══ SOURCE EXCERPT ══
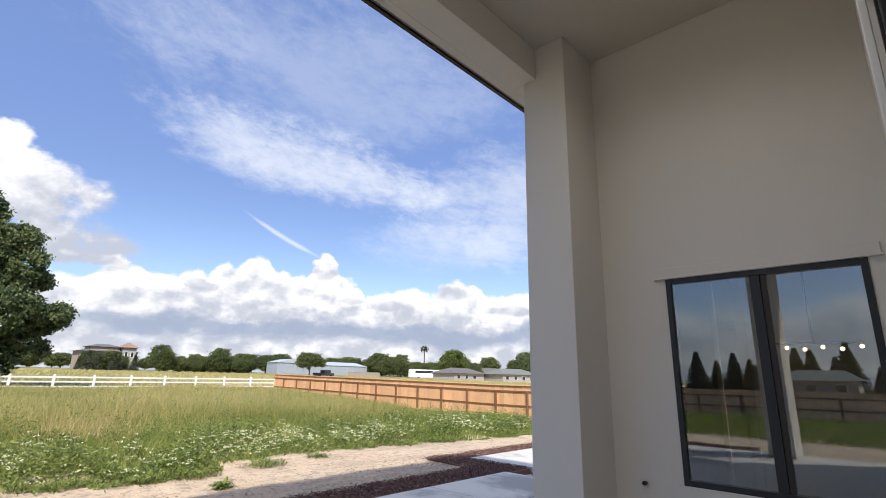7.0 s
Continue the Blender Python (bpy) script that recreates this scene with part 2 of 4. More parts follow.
def stains(g, col, pos):
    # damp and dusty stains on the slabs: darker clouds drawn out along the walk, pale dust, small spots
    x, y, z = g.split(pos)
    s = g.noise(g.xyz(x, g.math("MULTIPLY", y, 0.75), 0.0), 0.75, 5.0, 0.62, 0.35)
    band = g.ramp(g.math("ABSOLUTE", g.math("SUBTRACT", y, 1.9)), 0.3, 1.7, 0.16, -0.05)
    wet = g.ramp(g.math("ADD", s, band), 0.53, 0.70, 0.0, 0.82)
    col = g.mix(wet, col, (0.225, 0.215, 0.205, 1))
    spot = g.ramp(g.noise(pos, 7.0, 2.0, 0.5), 0.735, 0.78, 0.0, 0.5)
    col = g.mix(spot, col, (0.2, 0.19, 0.185, 1))
    dust = g.ramp(g.noise(pos, 2.3, 5.0, 0.65, 0.8), 0.52, 0.75, 0.0, 0.25)
    return g.mix(dust, col, (0.68, 0.65, 0.61, 1))


def bark_tone(g, col, pos):
    # a few chips are bleached, a few nearly black
    rnd = g.math("FRACT", g.math("MULTIPLY", g.node("ShaderNodeNewGeometry").outputs["Random Per Island"], 17.3))
    col = g.mix(g.ramp(rnd, 0.93, 0.97, 0.0, 0.8), col, (0.36, 0.27, 0.20, 1))
    return g.mix(g.ramp(rnd, 0.0, 0.3, 0.7, 0.0), col, (0.035, 0.02, 0.016, 1))


def soil(g, col, pos):
    # tracks and gravel in the bare ground
    x, y, z = g.split(pos)
    streak = g.noise(g.xyz(g.math("MULTIPLY", x, 0.35), y, 0.0), 1.1, 5.0, 0.6, 0.5)
    col = g.mix(g.ramp(streak, 0.42, 0.68, 0.0, 0.55), col, (0.33, 0.27, 0.21, 1))
    clod = g.ramp(g.noise(pos, 6.5, 6.0, 0.72, 0.6), 0.48, 0.64, 0.0, 0.75)
    col = g.mix(clod, col, (0.27, 0.22, 0.17, 1))
    pale = g.ramp(g.noise(pos, 3.1, 6.0, 0.7, 0.5), 0.53, 0.66, 0.0, 0.5)
    col = g.mix(pale, col, (0.68, 0.54, 0.385, 1))
    speck = g.ramp(g.noise(pos, 55.0, 2.0, 0.5), 0.66, 0.74, 0.0, 0.3)
    col = g.mix(speck, col, (0.22, 0.19, 0.16, 1))
    far = g.ramp(g.math("ADD", y, g.math("MULTIPLY", g.noise(pos, 0.8, 4.0, 0.6), 2.0)), 8.6, 11.0)
    field = g.mix(g.ramp(g.noise(pos, 0.12, 4.0, 0.6), 0.35, 0.65), (0.13, 0.13, 0.045, 1), (0.30, 0.25, 0.12, 1))
    out = g.mix(far, col, field)
    sides = g.ramp(g.math("ABSOLUTE", g.math("SUBTRACT", x, 2.2)), 20.0, 20.6, 0.0, g.ramp(g.noise(pos, 0.05, 3.0, 0.6), 0.3, 0.7, 0.45, 0.95))
    return g.mix(g.math("MULTIPLY", sides, g.ramp(y, 95.0, 130.0, 1.0, 0.0)), out, (0.50, 0.38, 0.255, 1))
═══
**WORK REQUIRED:** Set the listing down in full and exactly. Pictures within it should not appear in the copy.

**RESULT BELOW:**
7.0 s
Continue the Blender Python (bpy) script that recreates this scene with part 2 of 4. More parts follow.
def stains(g, col, pos):
    # damp and dusty stains on the slabs: darker clouds drawn out along the walk, pale dust, small spots
    x, y, z = g.split(pos)
    s = g.noise(g.xyz(x, g.math("MULTIPLY", y, 0.75), 0.0), 0.75, 5.0, 0.62, 0.35)
    band = g.ramp(g.math("ABSOLUTE", g.math("SUBTRACT", y, 1.9)), 0.3, 1.7, 0.16, -0.05)
    wet = g.ramp(g.math("ADD", s, band), 0.53, 0.70, 0.0, 0.82)
    col = g.mix(wet, col, (0.225, 0.215, 0.205, 1))
    spot = g.ramp(g.noise(pos, 7.0, 2.0, 0.5), 0.735, 0.78, 0.0, 0.5)
    col = g.mix(spot, col, (0.2, 0.19, 0.185, 1))
    dust = g.ramp(g.noise(pos, 2.3, 5.0, 0.65, 0.8), 0.52, 0.75, 0.0, 0.25)
    return g.mix(dust, col, (0.68, 0.65, 0.61, 1))


def bark_tone(g, col, pos):
    # a few chips are bleached, a few nearly black
    rnd = g.math("FRACT", g.math("MULTIPLY", g.node("ShaderNodeNewGeometry").outputs["Random Per Island"], 17.3))
    col = g.mix(g.ramp(rnd, 0.93, 0.97, 0.0, 0.8), col, (0.36, 0.27, 0.20, 1))
    return g.mix(g.ramp(rnd, 0.0, 0.3, 0.7, 0.0), col, (0.035, 0.02, 0.016, 1))


def soil(g, col, pos):
    # tracks and gravel in the bare ground
    x, y, z = g.split(pos)
    streak = g.noise(g.xyz(g.math("MULTIPLY", x, 0.35), y, 0.0), 1.1, 5.0, 0.6, 0.5)
    col = g.mix(g.ramp(streak, 0.42, 0.68, 0.0, 0.55), col, (0.33, 0.27, 0.21, 1))
    clod = g.ramp(g.noise(pos, 6.5, 6.0, 0.72, 0.6), 0.48, 0.64, 0.0, 0.75)
    col = g.mix(clod, col, (0.27, 0.22, 0.17, 1))
    pale = g.ramp(g.noise(pos, 3.1, 6.0, 0.7, 0.5), 0.53, 0.66, 0.0, 0.5)
    col = g.mix(pale, col, (0.68, 0.54, 0.385, 1))
    speck = g.ramp(g.noise(pos, 55.0, 2.0, 0.5), 0.66, 0.74, 0.0, 0.3)
    col = g.mix(speck, col, (0.22, 0.19, 0.16, 1))
    far = g.ramp(g.math("ADD", y, g.math("MULTIPLY", g.noise(pos, 0.8, 4.0, 0.6), 2.0)), 8.6, 11.0)
    field = g.mix(g.ramp(g.noise(pos, 0.12, 4.0, 0.6), 0.35, 0.65), (0.13, 0.13, 0.045, 1), (0.30, 0.25, 0.12, 1))
    out = g.mix(far, col, field)
    sides = g.ramp(g.math("ABSOLUTE", g.math("SUBTRACT", x, 2.2)), 20.0, 20.6, 0.0, g.ramp(g.noise(pos, 0.05, 3.0, 0.6), 0.3, 0.7, 0.45, 0.95))
    return g.mix(g.math("MULTIPLY", sides, g.ramp(y, 95.0, 130.0, 1.0, 0.0)), out, (0.50, 0.38, 0.255, 1))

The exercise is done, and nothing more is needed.